Fat in Heritage Pigs

Heritage breeds tend to be fatty (with the exception perhaps of the Tamworth, a heritage breed raised primarily for bacon). Ours live outside most of their lives, so they need fat to stay warm and happy when the weather cools. And the fat gives exquisite flavor that standard industrial pork (“the other white meat”) lacks. There is simply no comparison flavor-wise. However, the marbling and thick back fat––and sometimes smaller loins––may come as a surprise to those used to modern breeds intended for confinement operations.

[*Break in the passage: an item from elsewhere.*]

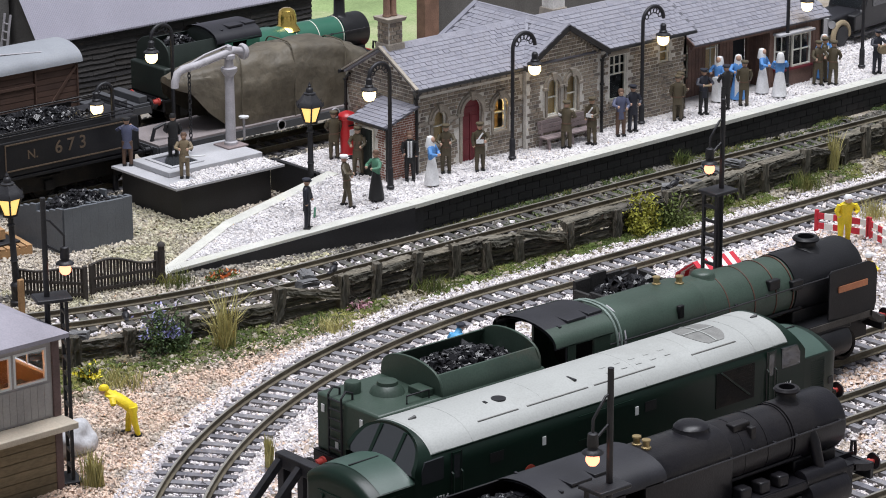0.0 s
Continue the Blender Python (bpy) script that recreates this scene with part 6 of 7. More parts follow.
def figure(x, y, z, rz, coat, trousers, hat, label, hair="skin", skirt=None, stride=0.0, bend=0.0, arms=(0.2, 0.2), extra=None, scale=1.0, group="", bulk=1.0):
    """One little painted figure as one plain mesh."""
    bm = bmesh.new()
    names = []

    def use(col):
        if col not in names:
            names.append(col)
        i = names.index(col)
        for f in bm.faces:
            if not f.tag:
                f.material_index, f.tag = i, True

    def ell(rings, n=12):
        quad_ring(bm, [[(cx + rx * math.cos(2 * math.pi * k / n), cy + ry * math.sin(2 * math.pi * k / n), zz) for k in range(n)] for cx, cy, rx, ry, zz in rings])

    lean = lambda zz: -bend * max(zz - 10, 0) * 0.9
    dz = lambda zz: zz - bend * max(zz - 10, 0) * 0.38
    for s in (-1, 1):
        box(bm, s * 1.2 - 0.7, -1.7 + s * stride * 1.6, 0, s * 1.2 + 0.7, 0.9 + s * stride * 1.6, 0.9)
    use("black")
    if skirt:
        ell([(0, 0, 3.3, 3.0, 0.8), (0, 0, 2.9, 2.5, 5), (0, 0, 1.9, 1.5, 11.5), (0, 0, 1.6, 1.3, 13)])
        use(skirt)
    else:
        for s in (-1, 1):
            tube(bm, (s * 1.35, s * stride * 1.6, 0.7), (s * 1.25, s * stride * 0.9 - 0.25, 6.0), 0.68, 0.9, 10)
            tube(bm, (s * 1.25, s * stride * 0.9 - 0.25, 6.0), (s * 0.95, 0, 11.5), 0.9, 1.2, 10)
        use(trousers)
    fat = 1 + max(bend, 0) * 1.0
    ell([(0, lean(9), 1.9, 1.35, dz(9.4)), (0, lean(11), 1.75, 1.2 * fat, dz(11.5)), (0, lean(15), 2.15, 1.4 * fat, dz(15.5)), (0, lean(17.6), 2.1, 1.25 * fat, dz(18.0)), (0, lean(18.6), 0.9, 0.8 * fat, dz(19.0))])
    if bend > 0.3:
        tube(bm, (0, lean(17), dz(17)), (0, lean(20.6), dz(20.4)), 1.5, 1.0, 10)
    for s, a in zip((-1, 1), arms):
        sh, el = (s * 2.2, lean(17.5), dz(17.6)), (s * (2.7 + a * 0.9), lean(14.5) - a * 1.6, dz(14.2 + a * 1.2))
        ha = (s * (2.6 - a * 1.1), lean(12) - 0.4 - a * 3.4, dz(11.2 + a * 4.2))
        tube(bm, sh, el, 0.85, 0.75, 8)
        tube(bm, el, ha, 0.72, 0.6, 8)
    if not skirt and bend <= 0.3:
        ell([(0, 0, 2.05, 1.5, 8.2), (0, 0, 1.85, 1.3, 11.4)])
    use(coat)
    if coat == "khaki":
        ell([(0, 0, 1.95, 1.42, 11.6), (0, 0, 1.95, 1.42, 12.2)])
        for s in (-1, 1):
            box(bm, s * 1.0 - 0.5, -1.55, 14.6, s * 1.0 + 0.5, -1.2, 15.8)
        use("brown")
    for s, a in zip((-1, 1), arms):
        ha = (s * (2.6 - a * 1.1), lean(12) - 0.4 - a * 3.4, dz(11.2 + a * 4.2))
        lathe(bm, [(0.1, -0.7), (0.62, -0.2), (0.5, 0.5), (0.1, 0.7)], 8, ha)
    hx, hz = lean(21), dz(20.6)
    lathe(bm, [(0.2, -1.75), (0.85, -1.3), (1.22, -0.2), (1.2, 0.6), (0.8, 1.4), (0.2, 1.65)], 12, (0, hx - 0.15, hz))
    use("skin")
    if hat == "cap":
        lathe(bm, [(1.2, 0.3), (1.3, 0.6), (1.75, 1.2), (1.6, 1.6), (0.3, 1.8)], 12, (0, hx - 0.1, hz))
        box(bm, -0.9, hx - 2.0, hz + 0.4, 0.9, hx - 1.0, hz + 0.65)
    elif hat == "veil":
        lathe(bm, [(1.9, -3.0), (1.75, -1.2), (1.5, 0.5), (1.2, 1.5), (0.3, 1.95)], 12, (0, hx + 0.6, hz))
    elif hat == "round":
        lathe(bm, [(1.35, 0.1), (1.35, 0.9), (0.95, 1.7), (0.2, 2.0)], 12, (0, hx, hz))
    use(hair)
    if extra == "sling":
        box(bm, -1.6, -2.2, 13.2, 1.2, -1.3, 14.8)
        tube(bm, (1.0, -1.5, 17.8), (-1.2, -1.8, 14.2), 0.35, 0.35, 6)
        use("white")
    elif extra == "scarf":
        box(bm, -0.9, -1.7, 11.0, -0.2, -1.2, 18.2)
        box(bm, 0.2, -1.7, 11.0, 0.9, -1.2, 18.2)
        use("white")
    elif extra == "apron":
        box(bm, -1.5, -2.5, 2.2, 1.5, -1.5, 12.5)
        use("white")
    elif extra == "band":
        tube(bm, (2.5, 0, 16.2), (2.7, -0.2, 15.2), 0.95, 0.95, 10)
        use("white")
    elif extra == "book":
        box(bm, -1.8, -4.4, 14.6, 1.4, -2.6, 15.1)
        use("tan")
    elif extra == "drum":
        lathe(bm, [(2.2, -1.2), (2.2, 1.2), (0.3, 1.2)], 14, (0.8, -3.4, 13.0), "y")
        use("tan")
    bmesh.ops.scale(bm, vec=(scale * bulk * 1.2, scale * bulk * 1.2, scale * 1.05), verts=bm.verts)
    ob = part("figurine", bm, [FM[n] for n in names], None, at=put(x, y, z, rz))
    return tagged(ob, label, "figurine", group)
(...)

Up until several decades ago, farmers valued pigs that produced enough fat to make lard. With the advent of industrially processed vegetable oils, lard (as well as the fat, flavorful pigs that produced it) fell out of favor. Many butchers these days see super lean, “white meat” pigs as the ideal for meat production and consider backfat on heritage breeds as waste. We encourage you to think differently and to claim your share of heritage pork fat. Since any fat on the animal is included in the hanging weight (which is how the USDA requires us to figure our price when selling custom-exempt), it’s part of what you’re paying for when you buy a portion of a live animal. It’s also one of the many benefits of buying pork by the share rather than by the cut.

Rendering lard from the fat is easy and doesn’t require any special equipment. A google search will provide you with lots of different methods. If you don’t want to render lard yourself, perhaps you have neighbors or friends who would love a gift of pork fat. Seriously. It’s good stuff.

If you are interested in the fat from your pig share, you’ll need to ask Valley Meat Service to include it (and may need to emphasize the request) when you give them your order at harvest time. They don’t routinely give you that option.

Also, please understand that the amount of backfat varies. Some pigs will have more, some less. It all depends on the pig. We can’t guarantee fat yield on any particular pig.